True fasting involves more than this. You don’t only fast with your stomach. But as the Prophet (pbuh) said

“One also needs to fast with his eyes, with his tongue”

Your eye fast by refraining from looking at blameworthy things. Your tongue fast by refraining from saying blameworthy things, saying you know lies, you know backbiting, hate speech, abusive speech. Refraining from these things and that is what true fasting involves. Your spirit involves and becomes part of this process. Your whole body fast. And if you can do this for 29-30 days, it becomes a true opportunity for an ethical transformation that can make you truly a new human being.

And also we know that if you do things for certain amount of time, that can truly be a habit. So that 29-30 days of time is actually enough to instill new habits in your own nature, in your own existence. So this is one aspect of it. Ethical and quite transformative. It is a transformative month. And from another perspective fasting develops self-discipline. Because refraining, obviously refraining from eating and drinking for long hours of days, nowadays this is like 15-16 hours. That’s an act of patience. That’s an act of discipline. And it’s quite helpful character, trait to do.

And from another perspective fasting does this. We, human beings, have this divine spark within us. And fasting we know is practiced by most religious traditions. Buddhist fast, Sikhs fast, Jews fast during the days of Yom Kippur, Christian, most denominations fast not in the same exact manner but they do fast. There is this wisdom behind it. We have this spirit, this heart. And if you let your body cover it, if you do not discipline your body, that thing becomes hidden. By through discipline, that divine spark, that spirit, that ayn-ul kalb as they say it, you know there’s eye of the heart starts to see things. “Hindu” as Indians were saying. This divine spark, that thing, heart starts to breath and this is what fasting does. Your heart starts to breath. Your angelic side starts to breath and shine again. Your eye of your heart starts to see things more clearly. And this is another aspect of it. More spiritual maybe, more intellectual. But this is also quite extraordinary thing about fasting.

In another thing, fasting might allow you, might help you to a little bit of more sensitive consumption habits. As we know, our very aggressive consumption habits are destroying our natural resources. Now we consume natural resources faster than nature can produce them. So this is a problem. Eating twice a day, and your body can actually adopt to this new situation quite easily. That’ll help you to develop these valuable skill sensitive consumption habits. And which may also again retune you with the realities of nature. Now you are a better and more sensitive consumer.
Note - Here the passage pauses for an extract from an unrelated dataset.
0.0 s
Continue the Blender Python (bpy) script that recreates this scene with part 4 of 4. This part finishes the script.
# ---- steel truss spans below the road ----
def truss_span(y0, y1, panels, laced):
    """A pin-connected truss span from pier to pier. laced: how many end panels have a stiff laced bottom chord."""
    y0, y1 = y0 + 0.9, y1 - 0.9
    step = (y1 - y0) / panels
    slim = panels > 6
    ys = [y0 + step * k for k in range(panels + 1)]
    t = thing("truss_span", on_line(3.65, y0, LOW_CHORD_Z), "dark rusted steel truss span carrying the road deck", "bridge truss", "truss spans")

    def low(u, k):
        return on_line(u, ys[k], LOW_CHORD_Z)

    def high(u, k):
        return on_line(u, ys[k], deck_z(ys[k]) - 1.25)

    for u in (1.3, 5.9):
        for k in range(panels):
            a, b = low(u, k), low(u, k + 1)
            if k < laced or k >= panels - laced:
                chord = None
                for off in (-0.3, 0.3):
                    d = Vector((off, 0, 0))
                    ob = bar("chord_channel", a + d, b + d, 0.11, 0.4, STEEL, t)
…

From another perspective, fasting is about breaking the routine of your life and is about liberation actually. You’ll break your routine during the days of Ramadan, right? You eat twice, three times, or maybe four times a day. But now you eat twice a day. This is breaking the routine. And when you break your routine, something really interesting happens. You know sometimes the world witters, it loses its colors, it dwindles. But when you fast, just imagine yourself drinking that sip of water after long hours of thirst and hunger. You’re drinking that water and it slowly falls down your throat. Your body shivers with joy. And you know that moment, you know that very moment. And at that moment, you understand that there is nothing mundane in this world. There is nothing banal in this world. Everything is miraculous. Everything is extraordinary. And again the world starts to shine again. The world is colorful again. The world regains those alluring colors again. Because it is a miracle that you’re looking at. The things you take for granted usually are actually miracles. That bottom of water is actually a miracle. And in fasting you understand that too. And that is a liberating thing. That is breaking the routine, breaking your routine helps you to have a new perspective towards life.
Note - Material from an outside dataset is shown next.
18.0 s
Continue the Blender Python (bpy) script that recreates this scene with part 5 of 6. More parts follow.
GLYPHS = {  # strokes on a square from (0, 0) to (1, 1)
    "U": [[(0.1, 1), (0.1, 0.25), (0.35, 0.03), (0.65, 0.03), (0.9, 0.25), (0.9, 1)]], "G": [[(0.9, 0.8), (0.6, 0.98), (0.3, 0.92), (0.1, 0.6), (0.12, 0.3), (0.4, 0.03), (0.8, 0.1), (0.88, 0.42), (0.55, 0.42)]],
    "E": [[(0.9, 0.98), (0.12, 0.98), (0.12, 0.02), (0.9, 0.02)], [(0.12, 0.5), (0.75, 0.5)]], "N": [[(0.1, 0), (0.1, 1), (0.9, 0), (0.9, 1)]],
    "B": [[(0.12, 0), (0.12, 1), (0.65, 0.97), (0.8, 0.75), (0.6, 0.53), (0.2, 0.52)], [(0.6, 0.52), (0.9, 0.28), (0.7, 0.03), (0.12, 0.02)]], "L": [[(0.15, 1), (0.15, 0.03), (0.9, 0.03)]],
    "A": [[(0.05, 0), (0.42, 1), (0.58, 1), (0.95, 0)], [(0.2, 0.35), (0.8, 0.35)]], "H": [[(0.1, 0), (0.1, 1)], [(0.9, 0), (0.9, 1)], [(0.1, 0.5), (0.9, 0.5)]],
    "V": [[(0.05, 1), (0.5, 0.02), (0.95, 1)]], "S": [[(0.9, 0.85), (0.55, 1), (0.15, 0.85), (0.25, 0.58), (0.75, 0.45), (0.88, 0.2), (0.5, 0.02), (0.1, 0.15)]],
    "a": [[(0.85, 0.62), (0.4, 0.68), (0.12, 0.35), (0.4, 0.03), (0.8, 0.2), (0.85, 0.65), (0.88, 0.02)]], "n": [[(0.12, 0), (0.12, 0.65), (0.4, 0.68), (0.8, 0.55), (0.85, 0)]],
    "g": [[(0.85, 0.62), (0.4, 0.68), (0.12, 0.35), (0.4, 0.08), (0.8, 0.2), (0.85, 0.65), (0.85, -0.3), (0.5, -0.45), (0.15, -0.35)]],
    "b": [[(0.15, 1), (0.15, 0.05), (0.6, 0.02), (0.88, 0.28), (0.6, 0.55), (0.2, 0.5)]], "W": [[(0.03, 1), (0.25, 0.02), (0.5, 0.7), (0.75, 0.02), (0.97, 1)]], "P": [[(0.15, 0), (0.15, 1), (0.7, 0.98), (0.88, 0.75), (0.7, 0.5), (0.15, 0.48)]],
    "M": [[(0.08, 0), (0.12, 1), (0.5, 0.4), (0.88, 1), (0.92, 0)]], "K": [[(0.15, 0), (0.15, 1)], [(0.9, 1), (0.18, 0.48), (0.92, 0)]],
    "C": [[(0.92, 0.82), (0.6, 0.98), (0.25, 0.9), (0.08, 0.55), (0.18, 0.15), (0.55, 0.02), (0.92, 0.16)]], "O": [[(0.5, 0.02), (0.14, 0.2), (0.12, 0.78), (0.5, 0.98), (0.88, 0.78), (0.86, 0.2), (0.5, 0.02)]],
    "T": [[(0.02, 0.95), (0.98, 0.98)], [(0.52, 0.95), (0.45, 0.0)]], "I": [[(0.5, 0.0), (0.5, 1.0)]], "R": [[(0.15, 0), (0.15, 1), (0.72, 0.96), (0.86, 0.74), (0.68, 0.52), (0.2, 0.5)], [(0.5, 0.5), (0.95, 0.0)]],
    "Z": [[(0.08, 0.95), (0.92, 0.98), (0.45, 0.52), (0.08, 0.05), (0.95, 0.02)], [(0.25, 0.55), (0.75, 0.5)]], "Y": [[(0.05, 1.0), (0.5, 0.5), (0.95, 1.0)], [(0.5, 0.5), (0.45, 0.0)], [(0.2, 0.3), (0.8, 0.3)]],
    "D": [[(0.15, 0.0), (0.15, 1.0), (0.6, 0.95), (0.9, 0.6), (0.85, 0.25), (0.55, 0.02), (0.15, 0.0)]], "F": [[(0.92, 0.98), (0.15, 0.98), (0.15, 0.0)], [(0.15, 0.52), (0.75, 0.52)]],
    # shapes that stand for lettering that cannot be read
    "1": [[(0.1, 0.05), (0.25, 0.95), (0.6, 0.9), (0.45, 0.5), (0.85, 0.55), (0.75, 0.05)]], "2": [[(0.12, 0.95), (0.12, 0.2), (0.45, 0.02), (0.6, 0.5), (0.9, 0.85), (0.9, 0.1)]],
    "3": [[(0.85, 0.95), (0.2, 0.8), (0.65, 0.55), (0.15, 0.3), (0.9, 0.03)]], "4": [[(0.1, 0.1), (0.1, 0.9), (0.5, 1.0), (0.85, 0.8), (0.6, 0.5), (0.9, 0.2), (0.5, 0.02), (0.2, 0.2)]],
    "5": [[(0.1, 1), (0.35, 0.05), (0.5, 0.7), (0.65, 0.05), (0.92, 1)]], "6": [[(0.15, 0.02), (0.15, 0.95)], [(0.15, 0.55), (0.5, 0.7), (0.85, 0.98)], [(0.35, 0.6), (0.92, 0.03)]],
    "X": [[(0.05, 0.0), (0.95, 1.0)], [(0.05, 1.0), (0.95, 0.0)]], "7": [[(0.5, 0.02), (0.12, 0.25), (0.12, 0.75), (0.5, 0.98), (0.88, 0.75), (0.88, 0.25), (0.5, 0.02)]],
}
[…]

From another perspective even fasting is about remembrance. You know they say the quintessence of religion is prayer. And quintessence of prayer is fasting. When you fast, yes you do remember during those long hours of days. Because thirst and hunger instills that consciousness of presence in your heart and in your mind. Your physical, you know the travels is not only spiritual. Islam doesn’t make a difference between one’s spiritual and physical side. Every spiritual journey must be accompanied by a physical journey. And your physical side becomes part of this spiritual journey of remembering God or getting closer to God. So fasting in this essence is a form of remembrance, is a form of zikhr as they say it. So fasting is also this.

From another perspective, it has social and political aspects as we know it, right. You know fasting helps you to empathize with the poor, with the needy. When you fast, yes now you understand. Now you understand how it feels to be hungry. Now you know how it feels to be thirsty. Now you know how it feels. At least you have an idea how it feels to be inflicted by a disaster, by a famine. Now you know it. You now existentially know it. And you empathize with the other. And that empathy might trigger that mechanism of compassion within you. And that compassion might lead you to charity. Now you will love to give. Now you will again reorganize your life in accordance with the principles of giving. Now you will dethrone yourself from the center of the world. And you will put someone else there. And that’s what fasting can do.

And one last thing, you know we can extend the list, the benefits of fasting are inexhaustible. But just one last thing. Fasting is also about realizing how fragile you are. Fasting is about realizing how needy we are. Fasting is about this realization. And that realization itself might motivate you, might encourage you to start a journey toward God. Because we’re fragile, we’re needy, we are finite beings but quenching for the Infinite. This is what we are. Fasting helps us to remember what we are and what God is. So that will motivate you to start a journey toward the One. Who can quench your thirst? As He quenches your physical thirst during the iftar time, as He quenches your physical thirst, He can also quench your existential, your spiritual thirst. We are fragile, and we wanna run towards the Infinite that can quench our spiritual thirst.